● THE PROBLEM
Each line of the listing must be transcribed exactly, except for the images, which should be excluded.

● GIVEN DATA
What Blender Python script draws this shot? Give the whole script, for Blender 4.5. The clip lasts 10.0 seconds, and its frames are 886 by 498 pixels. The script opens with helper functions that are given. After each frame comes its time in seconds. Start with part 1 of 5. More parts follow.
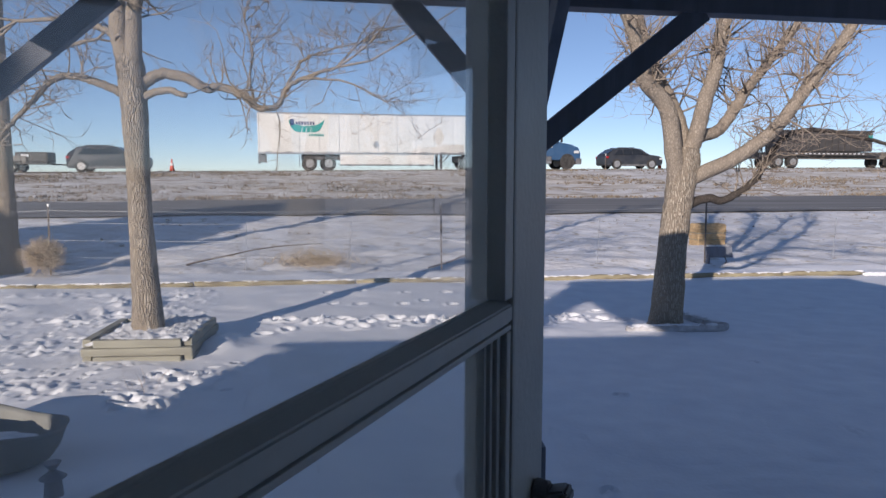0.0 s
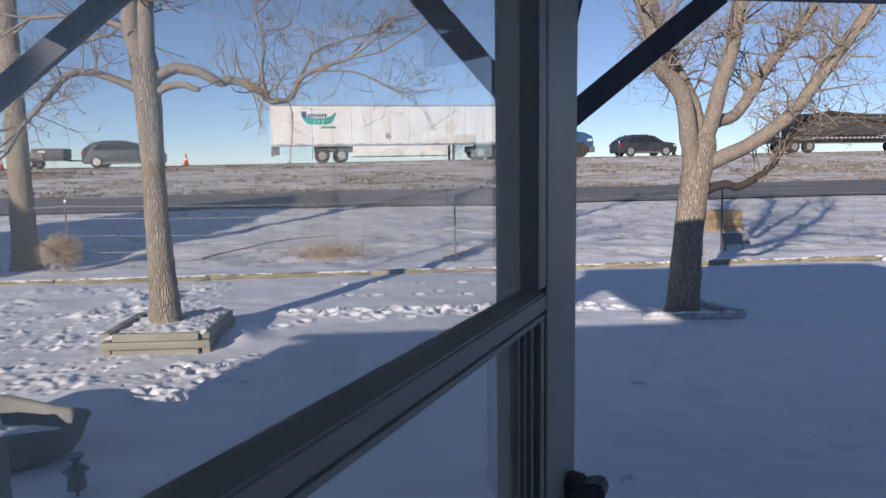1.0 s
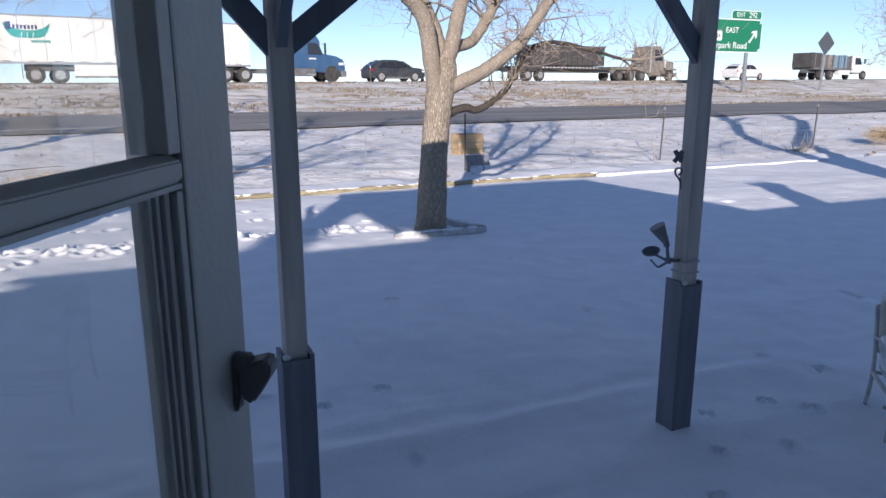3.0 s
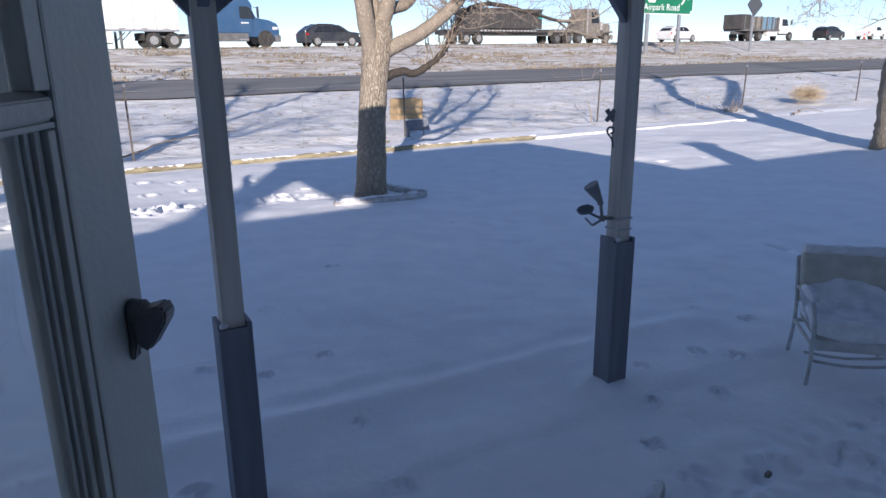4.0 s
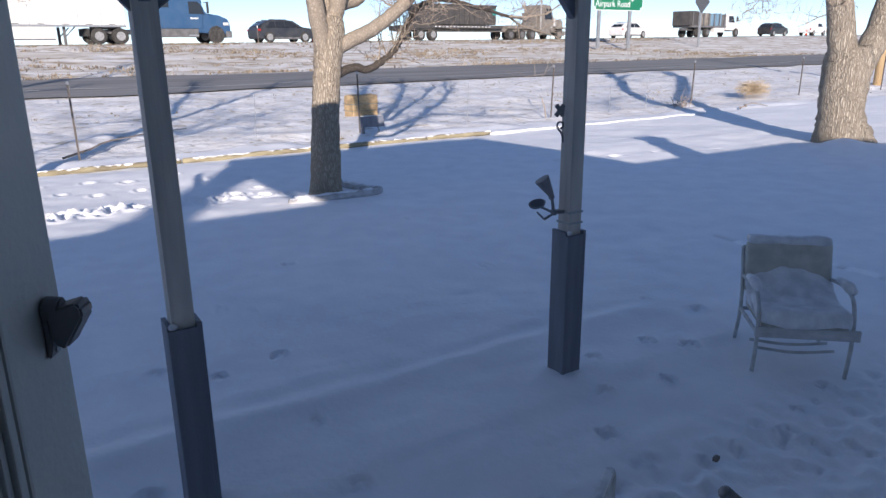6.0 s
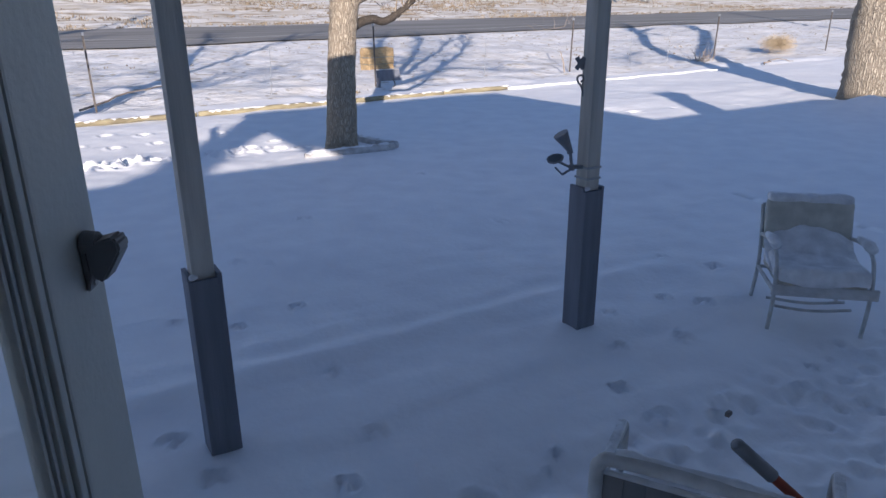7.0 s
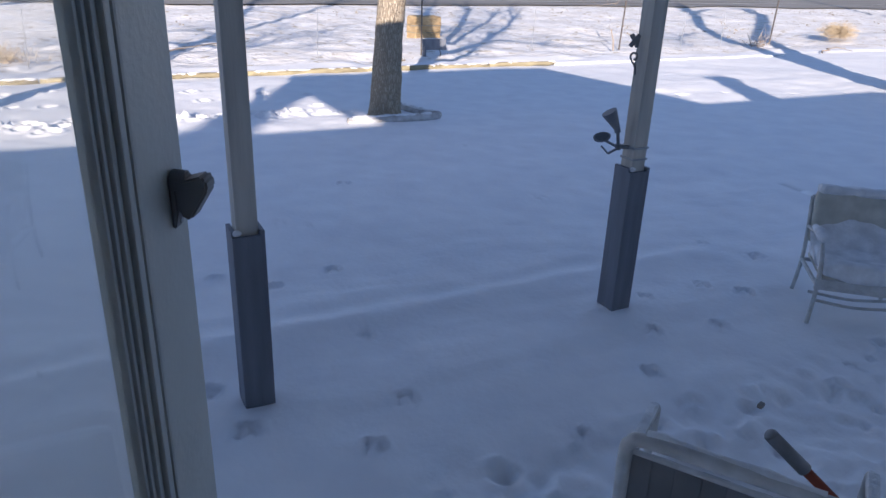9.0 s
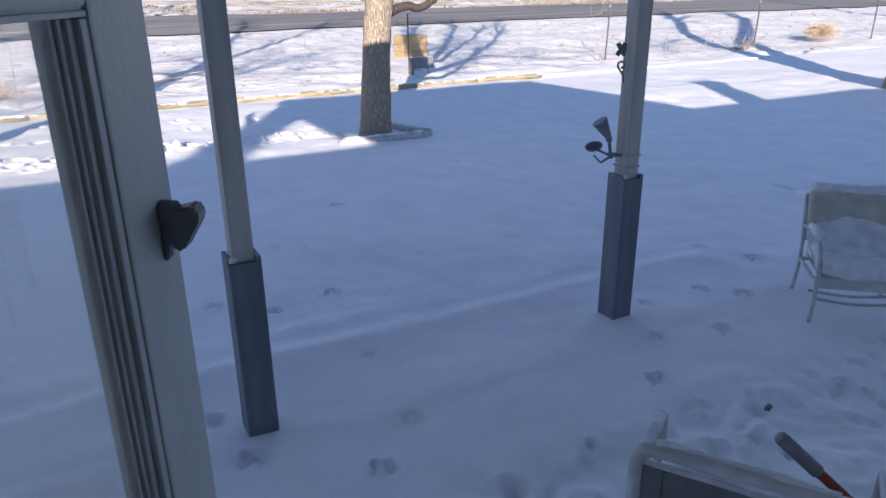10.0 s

● ANSWER TO THE EXERCISE
What Blender Python script draws this shot? Give the whole script, for Blender 4.5. The clip lasts 10.0 seconds, and its frames are 886 by 498 pixels. The script opens with helper functions that are given. After each frame comes its time in seconds. Start with part 1 of 5. More parts follow.
0.0 s
1.0 s
3.0 s
4.0 s
6.0 s
7.0 s
9.0 s
10.0 s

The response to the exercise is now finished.